INFORMATION PROVIDED:
__________________________________________________

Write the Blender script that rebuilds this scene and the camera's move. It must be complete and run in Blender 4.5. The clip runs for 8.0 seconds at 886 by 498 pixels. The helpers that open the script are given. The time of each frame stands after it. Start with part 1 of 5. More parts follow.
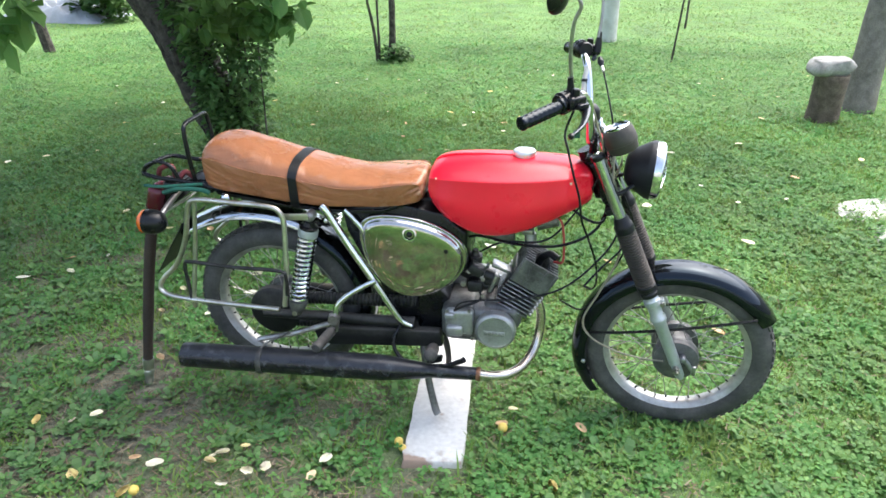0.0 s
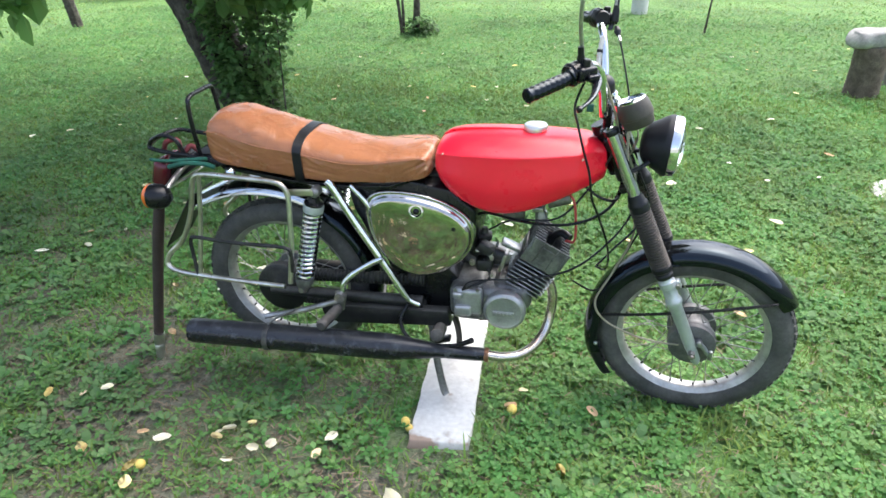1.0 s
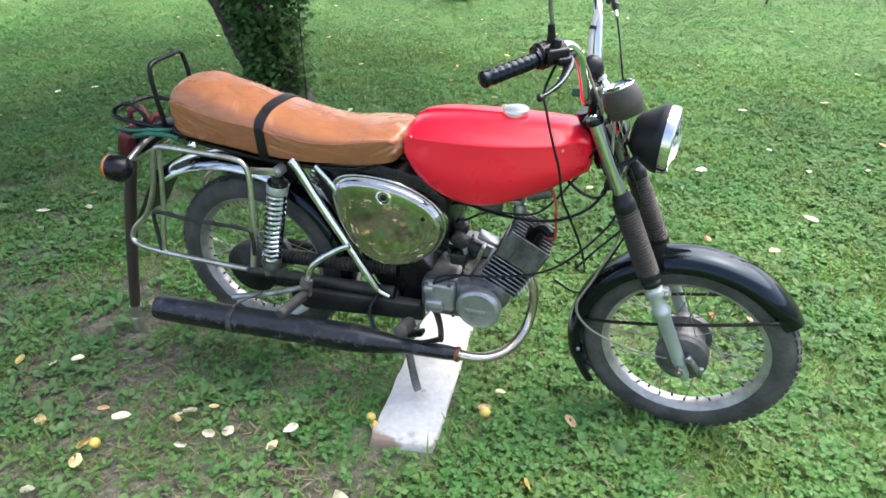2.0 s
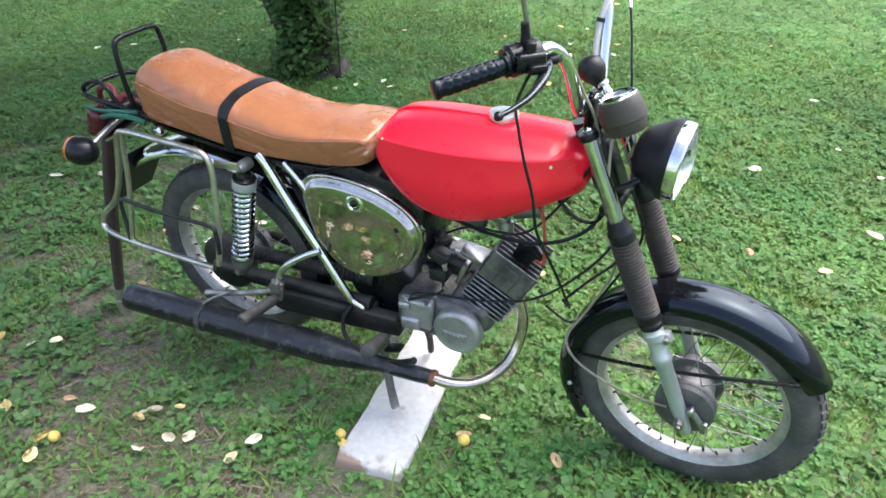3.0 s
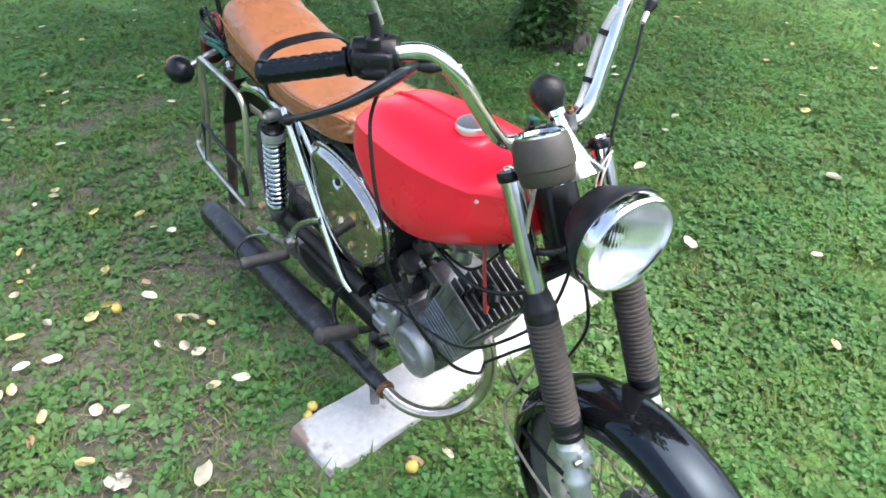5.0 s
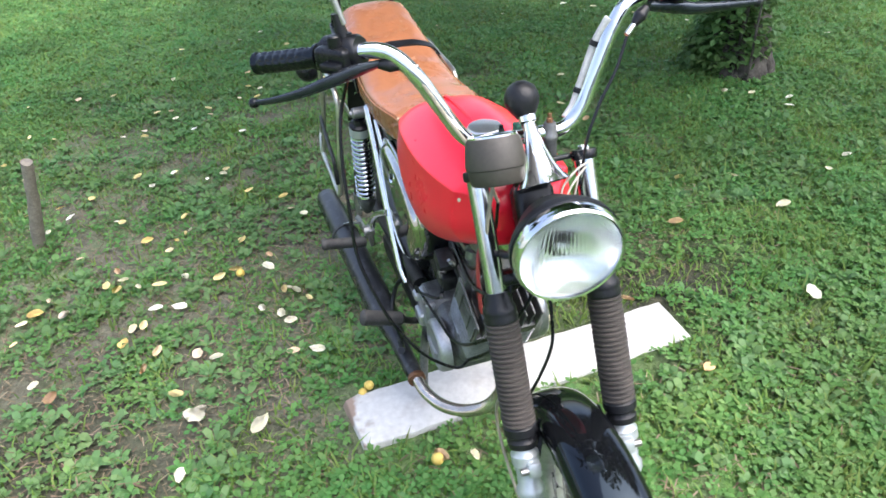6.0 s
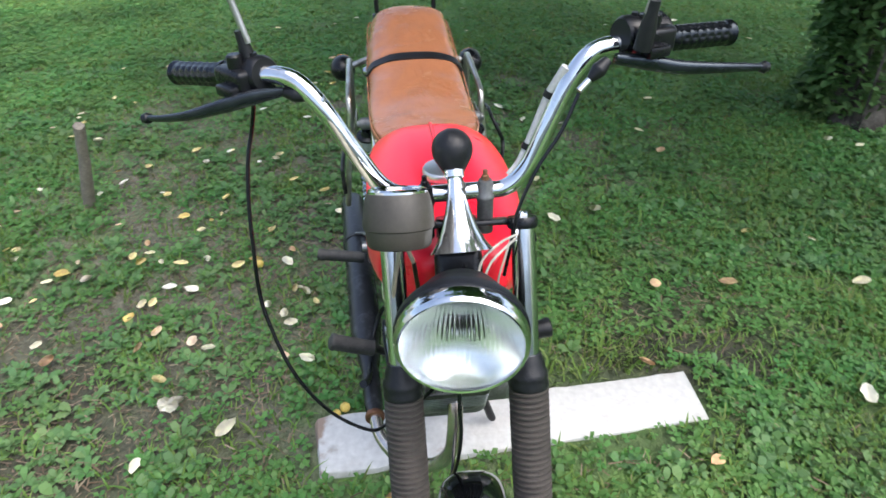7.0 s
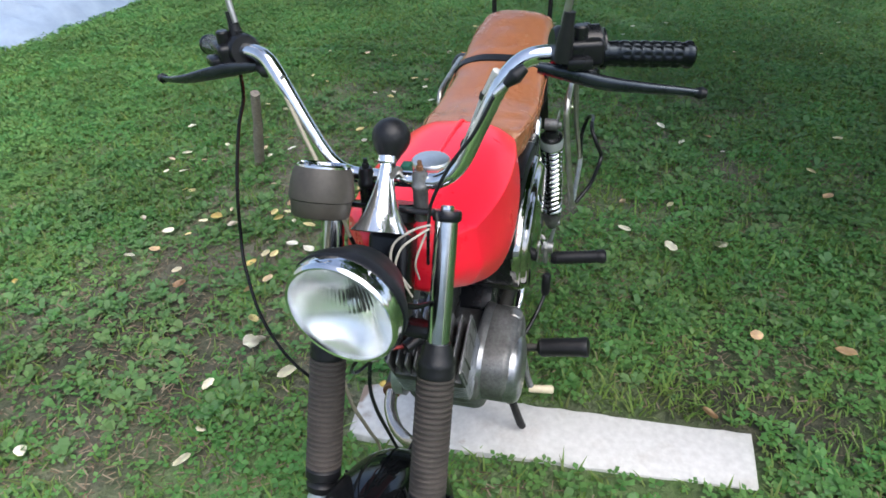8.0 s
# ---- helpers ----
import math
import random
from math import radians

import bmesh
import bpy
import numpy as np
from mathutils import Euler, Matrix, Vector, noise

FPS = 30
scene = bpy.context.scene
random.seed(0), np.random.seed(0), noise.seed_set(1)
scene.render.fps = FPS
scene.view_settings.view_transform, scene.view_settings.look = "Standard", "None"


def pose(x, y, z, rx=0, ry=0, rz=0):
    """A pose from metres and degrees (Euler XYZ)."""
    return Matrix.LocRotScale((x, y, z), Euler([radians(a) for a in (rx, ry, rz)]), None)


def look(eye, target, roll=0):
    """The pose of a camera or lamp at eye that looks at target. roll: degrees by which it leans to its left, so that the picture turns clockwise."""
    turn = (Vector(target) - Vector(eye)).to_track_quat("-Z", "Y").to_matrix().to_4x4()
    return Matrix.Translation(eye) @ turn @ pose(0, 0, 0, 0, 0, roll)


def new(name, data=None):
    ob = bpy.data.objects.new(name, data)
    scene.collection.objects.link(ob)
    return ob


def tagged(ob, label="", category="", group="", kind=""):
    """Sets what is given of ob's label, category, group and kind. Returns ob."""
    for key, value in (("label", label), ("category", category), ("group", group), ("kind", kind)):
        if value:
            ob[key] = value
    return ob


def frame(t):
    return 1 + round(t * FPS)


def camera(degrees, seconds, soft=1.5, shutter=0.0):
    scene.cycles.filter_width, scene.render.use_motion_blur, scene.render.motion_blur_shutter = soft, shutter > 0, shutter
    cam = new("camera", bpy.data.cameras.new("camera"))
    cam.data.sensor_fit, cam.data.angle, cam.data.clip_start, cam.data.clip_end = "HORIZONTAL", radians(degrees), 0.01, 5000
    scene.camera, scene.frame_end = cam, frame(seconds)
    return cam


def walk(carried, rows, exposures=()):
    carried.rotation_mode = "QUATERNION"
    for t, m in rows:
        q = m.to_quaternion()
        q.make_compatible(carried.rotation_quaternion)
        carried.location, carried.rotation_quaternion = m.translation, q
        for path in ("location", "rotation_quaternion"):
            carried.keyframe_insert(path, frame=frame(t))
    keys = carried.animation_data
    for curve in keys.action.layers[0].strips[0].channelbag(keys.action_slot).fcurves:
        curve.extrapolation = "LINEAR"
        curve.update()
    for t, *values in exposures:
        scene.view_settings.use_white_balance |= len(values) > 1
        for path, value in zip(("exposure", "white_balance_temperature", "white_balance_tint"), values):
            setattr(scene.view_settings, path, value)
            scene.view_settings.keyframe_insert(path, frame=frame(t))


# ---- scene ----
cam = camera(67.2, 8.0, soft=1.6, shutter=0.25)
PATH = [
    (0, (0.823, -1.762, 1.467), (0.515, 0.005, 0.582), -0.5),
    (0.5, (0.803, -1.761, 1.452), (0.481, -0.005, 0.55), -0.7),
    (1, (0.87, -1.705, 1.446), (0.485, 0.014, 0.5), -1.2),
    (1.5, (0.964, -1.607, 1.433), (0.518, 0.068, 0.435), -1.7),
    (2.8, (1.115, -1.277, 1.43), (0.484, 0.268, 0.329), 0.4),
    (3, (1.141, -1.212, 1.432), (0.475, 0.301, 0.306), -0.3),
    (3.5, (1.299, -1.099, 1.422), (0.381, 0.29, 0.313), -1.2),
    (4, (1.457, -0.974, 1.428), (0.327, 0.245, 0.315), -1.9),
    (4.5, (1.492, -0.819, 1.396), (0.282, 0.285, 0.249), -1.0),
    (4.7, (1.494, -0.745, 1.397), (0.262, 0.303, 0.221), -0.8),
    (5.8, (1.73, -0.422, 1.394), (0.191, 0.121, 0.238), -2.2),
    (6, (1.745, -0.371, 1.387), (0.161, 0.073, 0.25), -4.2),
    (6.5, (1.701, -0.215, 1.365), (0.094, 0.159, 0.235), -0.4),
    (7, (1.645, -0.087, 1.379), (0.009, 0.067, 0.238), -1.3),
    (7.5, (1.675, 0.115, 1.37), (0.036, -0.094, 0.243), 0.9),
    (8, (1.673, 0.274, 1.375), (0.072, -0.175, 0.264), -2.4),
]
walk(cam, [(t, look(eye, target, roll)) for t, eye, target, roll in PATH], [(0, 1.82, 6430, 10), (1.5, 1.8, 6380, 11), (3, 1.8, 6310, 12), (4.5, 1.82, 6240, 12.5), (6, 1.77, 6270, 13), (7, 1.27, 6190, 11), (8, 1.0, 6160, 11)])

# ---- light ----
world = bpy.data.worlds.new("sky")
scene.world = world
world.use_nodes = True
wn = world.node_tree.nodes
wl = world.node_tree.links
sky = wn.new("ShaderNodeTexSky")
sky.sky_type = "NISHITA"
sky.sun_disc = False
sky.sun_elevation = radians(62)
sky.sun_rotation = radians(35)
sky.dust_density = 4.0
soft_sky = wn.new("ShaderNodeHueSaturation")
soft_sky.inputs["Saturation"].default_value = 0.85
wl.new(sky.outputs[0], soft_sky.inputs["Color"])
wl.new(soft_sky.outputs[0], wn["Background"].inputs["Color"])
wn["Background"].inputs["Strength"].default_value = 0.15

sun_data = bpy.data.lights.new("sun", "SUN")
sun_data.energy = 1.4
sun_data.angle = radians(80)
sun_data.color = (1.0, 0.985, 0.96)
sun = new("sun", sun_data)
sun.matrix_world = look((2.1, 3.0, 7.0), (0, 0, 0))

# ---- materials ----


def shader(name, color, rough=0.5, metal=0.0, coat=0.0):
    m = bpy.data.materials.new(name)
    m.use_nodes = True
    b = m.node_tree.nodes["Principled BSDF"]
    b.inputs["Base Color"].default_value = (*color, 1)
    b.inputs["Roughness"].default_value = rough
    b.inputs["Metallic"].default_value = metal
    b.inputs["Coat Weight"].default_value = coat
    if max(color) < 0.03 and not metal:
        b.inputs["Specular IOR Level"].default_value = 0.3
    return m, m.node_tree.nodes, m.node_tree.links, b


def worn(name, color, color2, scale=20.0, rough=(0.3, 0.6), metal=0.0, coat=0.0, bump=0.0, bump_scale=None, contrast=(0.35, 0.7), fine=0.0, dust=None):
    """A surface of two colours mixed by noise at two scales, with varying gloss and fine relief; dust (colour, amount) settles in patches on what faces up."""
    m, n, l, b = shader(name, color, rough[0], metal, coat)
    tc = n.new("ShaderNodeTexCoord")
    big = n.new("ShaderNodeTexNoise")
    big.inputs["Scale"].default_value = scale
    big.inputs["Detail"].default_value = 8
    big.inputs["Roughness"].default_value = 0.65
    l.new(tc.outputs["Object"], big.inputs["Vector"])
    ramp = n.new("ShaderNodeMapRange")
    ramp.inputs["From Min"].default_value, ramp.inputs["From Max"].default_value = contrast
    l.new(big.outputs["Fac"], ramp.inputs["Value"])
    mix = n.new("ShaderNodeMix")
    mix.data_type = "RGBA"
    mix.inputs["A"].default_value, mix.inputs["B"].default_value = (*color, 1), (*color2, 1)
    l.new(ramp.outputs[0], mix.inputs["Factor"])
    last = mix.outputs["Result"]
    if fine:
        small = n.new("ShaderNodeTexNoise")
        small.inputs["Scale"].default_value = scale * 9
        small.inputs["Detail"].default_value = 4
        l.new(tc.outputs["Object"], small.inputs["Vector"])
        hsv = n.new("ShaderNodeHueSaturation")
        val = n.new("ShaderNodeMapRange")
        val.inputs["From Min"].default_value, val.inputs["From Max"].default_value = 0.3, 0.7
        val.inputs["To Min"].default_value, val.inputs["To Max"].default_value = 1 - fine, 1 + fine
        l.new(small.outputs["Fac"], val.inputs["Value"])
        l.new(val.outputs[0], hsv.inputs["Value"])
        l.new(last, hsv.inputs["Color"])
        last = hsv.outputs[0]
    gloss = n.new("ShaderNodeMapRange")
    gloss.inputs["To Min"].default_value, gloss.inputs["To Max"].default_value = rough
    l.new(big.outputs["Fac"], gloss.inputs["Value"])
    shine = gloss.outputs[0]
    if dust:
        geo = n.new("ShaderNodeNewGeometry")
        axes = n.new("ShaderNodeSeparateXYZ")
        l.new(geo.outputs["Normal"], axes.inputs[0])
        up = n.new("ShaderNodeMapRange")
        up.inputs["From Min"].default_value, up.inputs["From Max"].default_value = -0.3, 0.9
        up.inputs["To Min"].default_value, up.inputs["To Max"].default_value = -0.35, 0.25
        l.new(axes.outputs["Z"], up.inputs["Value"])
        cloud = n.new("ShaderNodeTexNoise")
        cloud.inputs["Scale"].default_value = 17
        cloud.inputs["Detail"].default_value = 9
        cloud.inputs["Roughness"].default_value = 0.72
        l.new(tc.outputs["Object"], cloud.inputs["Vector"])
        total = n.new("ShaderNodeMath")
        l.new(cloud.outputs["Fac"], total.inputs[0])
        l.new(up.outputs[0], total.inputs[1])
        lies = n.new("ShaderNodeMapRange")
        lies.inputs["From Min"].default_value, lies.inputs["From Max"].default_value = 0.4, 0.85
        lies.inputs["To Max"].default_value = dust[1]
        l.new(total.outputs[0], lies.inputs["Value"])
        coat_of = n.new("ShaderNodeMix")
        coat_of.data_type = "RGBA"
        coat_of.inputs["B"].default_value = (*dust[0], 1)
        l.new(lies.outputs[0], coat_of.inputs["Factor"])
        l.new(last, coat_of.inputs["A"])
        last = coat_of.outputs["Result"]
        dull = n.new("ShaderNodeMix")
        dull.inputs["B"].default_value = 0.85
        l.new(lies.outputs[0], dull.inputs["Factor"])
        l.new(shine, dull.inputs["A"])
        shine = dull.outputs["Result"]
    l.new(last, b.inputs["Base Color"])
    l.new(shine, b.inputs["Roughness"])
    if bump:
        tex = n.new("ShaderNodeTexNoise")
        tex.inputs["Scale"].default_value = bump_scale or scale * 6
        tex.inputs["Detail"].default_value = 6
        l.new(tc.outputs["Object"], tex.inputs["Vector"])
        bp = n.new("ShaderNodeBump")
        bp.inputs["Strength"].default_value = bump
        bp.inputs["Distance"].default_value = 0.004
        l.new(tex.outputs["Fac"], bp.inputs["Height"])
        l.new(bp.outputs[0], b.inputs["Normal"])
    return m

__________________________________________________

EXERCISE DESCRIPTION: In the listing above, locate the line containing "import numpy as np" and the line containing "of a camera". Extract those two lines and every line between them, exactly as written, and only those.

WRITTEN SOLUTION:
import numpy as np
from mathutils import Euler, Matrix, Vector, noise

FPS = 30
scene = bpy.context.scene
random.seed(0), np.random.seed(0), noise.seed_set(1)
scene.render.fps = FPS
scene.view_settings.view_transform, scene.view_settings.look = "Standard", "None"


def pose(x, y, z, rx=0, ry=0, rz=0):
    """A pose from metres and degrees (Euler XYZ)."""
    return Matrix.LocRotScale((x, y, z), Euler([radians(a) for a in (rx, ry, rz)]), None)


def look(eye, target, roll=0):
    """The pose of a camera or lamp at eye that looks at target. roll: degrees by which it leans to its left, so that the picture turns clockwise."""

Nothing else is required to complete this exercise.